→ **Data shown**:
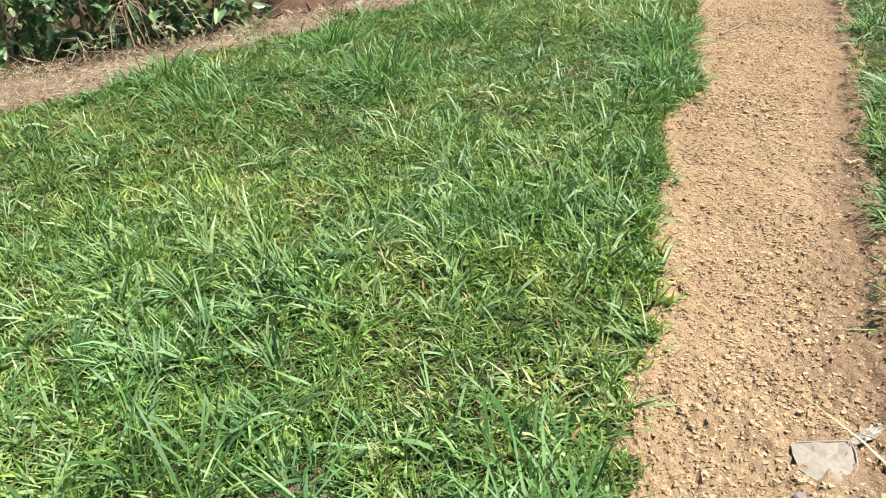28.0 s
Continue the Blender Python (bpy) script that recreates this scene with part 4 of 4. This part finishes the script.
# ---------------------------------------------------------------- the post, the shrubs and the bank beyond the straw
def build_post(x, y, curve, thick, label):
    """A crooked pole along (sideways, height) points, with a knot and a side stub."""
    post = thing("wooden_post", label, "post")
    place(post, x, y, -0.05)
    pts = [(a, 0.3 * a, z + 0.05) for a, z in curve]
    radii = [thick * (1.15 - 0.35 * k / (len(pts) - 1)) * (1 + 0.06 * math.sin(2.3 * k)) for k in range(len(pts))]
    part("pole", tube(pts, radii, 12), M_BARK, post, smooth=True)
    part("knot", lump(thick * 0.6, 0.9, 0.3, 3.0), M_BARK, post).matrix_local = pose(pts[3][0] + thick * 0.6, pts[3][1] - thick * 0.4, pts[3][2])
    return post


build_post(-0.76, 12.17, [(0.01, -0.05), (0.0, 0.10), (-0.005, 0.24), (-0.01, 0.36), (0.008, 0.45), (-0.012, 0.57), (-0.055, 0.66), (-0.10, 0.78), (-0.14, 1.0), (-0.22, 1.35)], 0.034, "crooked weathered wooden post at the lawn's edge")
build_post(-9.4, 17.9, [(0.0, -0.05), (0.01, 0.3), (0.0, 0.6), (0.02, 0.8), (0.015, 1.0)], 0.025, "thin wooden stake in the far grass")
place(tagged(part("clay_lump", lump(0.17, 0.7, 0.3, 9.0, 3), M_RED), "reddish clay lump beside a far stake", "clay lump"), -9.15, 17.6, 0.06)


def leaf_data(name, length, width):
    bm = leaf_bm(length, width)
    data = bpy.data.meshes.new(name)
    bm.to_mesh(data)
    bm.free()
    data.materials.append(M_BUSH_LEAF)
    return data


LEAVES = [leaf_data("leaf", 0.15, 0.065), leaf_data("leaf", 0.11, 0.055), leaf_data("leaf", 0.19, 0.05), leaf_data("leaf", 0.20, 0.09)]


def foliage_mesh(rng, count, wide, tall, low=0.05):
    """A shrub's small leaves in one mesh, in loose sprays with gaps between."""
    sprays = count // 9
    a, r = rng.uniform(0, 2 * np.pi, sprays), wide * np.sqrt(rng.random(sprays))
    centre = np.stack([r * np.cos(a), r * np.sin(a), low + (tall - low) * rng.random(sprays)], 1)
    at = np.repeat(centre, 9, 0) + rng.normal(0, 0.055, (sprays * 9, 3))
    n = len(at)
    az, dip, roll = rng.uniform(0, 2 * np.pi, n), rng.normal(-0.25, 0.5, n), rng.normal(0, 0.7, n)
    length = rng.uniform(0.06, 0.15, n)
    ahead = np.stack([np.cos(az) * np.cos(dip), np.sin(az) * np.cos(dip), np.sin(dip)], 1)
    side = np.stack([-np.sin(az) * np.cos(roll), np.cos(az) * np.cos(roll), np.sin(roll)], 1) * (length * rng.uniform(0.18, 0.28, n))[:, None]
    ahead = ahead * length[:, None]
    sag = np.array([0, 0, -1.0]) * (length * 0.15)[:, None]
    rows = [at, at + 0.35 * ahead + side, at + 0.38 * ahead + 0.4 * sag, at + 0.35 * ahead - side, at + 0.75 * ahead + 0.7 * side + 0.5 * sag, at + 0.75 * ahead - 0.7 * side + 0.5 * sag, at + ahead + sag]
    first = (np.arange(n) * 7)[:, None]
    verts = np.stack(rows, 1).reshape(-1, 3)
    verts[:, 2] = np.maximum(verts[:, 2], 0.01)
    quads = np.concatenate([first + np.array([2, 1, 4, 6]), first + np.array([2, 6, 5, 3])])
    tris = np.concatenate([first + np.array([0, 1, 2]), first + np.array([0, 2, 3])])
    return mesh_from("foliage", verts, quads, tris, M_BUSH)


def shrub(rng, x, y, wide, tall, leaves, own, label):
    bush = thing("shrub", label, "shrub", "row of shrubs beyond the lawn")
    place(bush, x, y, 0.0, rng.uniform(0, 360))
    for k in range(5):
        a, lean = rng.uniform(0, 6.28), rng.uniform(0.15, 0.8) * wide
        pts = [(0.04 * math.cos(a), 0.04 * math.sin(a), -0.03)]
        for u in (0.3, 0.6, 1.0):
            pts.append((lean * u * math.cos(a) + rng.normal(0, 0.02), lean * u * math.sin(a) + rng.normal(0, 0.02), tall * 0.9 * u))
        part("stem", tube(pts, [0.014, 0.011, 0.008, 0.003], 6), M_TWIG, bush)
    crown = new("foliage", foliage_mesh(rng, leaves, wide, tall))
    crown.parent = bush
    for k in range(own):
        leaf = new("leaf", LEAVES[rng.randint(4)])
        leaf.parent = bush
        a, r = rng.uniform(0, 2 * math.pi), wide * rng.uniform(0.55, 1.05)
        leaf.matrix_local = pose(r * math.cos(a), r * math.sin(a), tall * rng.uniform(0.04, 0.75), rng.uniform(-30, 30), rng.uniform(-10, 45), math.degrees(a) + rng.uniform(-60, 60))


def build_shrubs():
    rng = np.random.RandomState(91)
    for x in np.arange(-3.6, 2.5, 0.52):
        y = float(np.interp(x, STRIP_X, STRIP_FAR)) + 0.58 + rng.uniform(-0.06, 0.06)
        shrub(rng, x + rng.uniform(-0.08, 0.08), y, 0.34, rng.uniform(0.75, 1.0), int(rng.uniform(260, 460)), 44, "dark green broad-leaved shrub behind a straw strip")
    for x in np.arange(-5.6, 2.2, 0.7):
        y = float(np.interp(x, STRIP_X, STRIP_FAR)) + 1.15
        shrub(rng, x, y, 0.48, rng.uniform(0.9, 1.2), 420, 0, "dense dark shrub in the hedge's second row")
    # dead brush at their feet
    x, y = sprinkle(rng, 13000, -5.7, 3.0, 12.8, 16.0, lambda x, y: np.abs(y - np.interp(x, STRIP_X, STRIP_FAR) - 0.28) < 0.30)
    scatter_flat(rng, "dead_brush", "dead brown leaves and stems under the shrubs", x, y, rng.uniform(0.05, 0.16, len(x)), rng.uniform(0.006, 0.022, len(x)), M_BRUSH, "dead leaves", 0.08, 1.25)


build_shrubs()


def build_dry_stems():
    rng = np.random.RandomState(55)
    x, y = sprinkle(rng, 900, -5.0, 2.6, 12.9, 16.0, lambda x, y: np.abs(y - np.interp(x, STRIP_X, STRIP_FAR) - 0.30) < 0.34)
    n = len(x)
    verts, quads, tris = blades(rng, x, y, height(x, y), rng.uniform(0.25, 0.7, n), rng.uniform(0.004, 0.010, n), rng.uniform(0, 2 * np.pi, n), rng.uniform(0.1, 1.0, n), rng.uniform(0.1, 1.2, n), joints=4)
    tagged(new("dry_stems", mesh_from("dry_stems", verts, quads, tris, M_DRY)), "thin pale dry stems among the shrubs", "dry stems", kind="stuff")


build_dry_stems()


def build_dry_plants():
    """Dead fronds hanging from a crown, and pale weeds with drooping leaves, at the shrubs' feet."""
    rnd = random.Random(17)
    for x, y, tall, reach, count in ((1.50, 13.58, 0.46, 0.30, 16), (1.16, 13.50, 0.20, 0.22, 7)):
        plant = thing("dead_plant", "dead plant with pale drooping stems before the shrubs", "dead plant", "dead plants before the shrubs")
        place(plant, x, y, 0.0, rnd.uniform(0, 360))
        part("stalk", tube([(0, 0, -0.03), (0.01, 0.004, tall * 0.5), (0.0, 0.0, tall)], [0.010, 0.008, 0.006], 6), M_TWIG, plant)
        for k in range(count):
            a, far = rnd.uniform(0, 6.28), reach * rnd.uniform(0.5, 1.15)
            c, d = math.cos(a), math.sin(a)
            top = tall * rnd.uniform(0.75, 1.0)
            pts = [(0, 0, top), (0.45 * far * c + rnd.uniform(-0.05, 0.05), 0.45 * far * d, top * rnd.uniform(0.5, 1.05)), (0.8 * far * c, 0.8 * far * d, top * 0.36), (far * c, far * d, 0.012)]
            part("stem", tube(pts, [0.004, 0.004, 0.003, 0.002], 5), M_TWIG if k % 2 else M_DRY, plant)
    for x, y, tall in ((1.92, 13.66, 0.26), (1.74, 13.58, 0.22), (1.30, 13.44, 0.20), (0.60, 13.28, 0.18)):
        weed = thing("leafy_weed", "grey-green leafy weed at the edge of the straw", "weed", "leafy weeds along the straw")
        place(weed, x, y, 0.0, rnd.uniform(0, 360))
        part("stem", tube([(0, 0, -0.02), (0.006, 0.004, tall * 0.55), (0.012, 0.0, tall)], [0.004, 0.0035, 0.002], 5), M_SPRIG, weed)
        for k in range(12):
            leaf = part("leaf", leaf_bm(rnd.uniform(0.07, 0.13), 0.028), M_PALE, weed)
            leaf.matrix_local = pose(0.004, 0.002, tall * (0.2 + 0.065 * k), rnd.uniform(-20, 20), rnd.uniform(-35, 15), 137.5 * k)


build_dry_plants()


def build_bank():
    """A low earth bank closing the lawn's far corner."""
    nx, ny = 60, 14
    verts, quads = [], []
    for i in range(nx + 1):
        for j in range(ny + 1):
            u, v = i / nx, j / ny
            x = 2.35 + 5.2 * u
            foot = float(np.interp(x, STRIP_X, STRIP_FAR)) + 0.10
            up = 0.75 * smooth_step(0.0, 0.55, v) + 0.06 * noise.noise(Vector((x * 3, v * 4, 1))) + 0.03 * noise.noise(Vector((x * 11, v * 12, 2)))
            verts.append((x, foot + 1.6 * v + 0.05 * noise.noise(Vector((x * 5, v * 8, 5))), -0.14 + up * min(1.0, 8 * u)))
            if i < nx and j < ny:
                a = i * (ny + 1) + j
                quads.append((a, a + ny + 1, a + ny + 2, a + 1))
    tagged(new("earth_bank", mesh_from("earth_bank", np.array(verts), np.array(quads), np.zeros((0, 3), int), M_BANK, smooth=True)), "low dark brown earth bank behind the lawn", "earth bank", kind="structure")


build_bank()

→ **Problem statement**:
Restate each line from the start of the listing through the line bearing "return post" word for word. Drop the pictures.

→ **Reply**:
28.0 s
Continue the Blender Python (bpy) script that recreates this scene with part 4 of 4. This part finishes the script.
# ---------------------------------------------------------------- the post, the shrubs and the bank beyond the straw
def build_post(x, y, curve, thick, label):
    """A crooked pole along (sideways, height) points, with a knot and a side stub."""
    post = thing("wooden_post", label, "post")
    place(post, x, y, -0.05)
    pts = [(a, 0.3 * a, z + 0.05) for a, z in curve]
    radii = [thick * (1.15 - 0.35 * k / (len(pts) - 1)) * (1 + 0.06 * math.sin(2.3 * k)) for k in range(len(pts))]
    part("pole", tube(pts, radii, 12), M_BARK, post, smooth=True)
    part("knot", lump(thick * 0.6, 0.9, 0.3, 3.0), M_BARK, post).matrix_local = pose(pts[3][0] + thick * 0.6, pts[3][1] - thick * 0.4, pts[3][2])
    return post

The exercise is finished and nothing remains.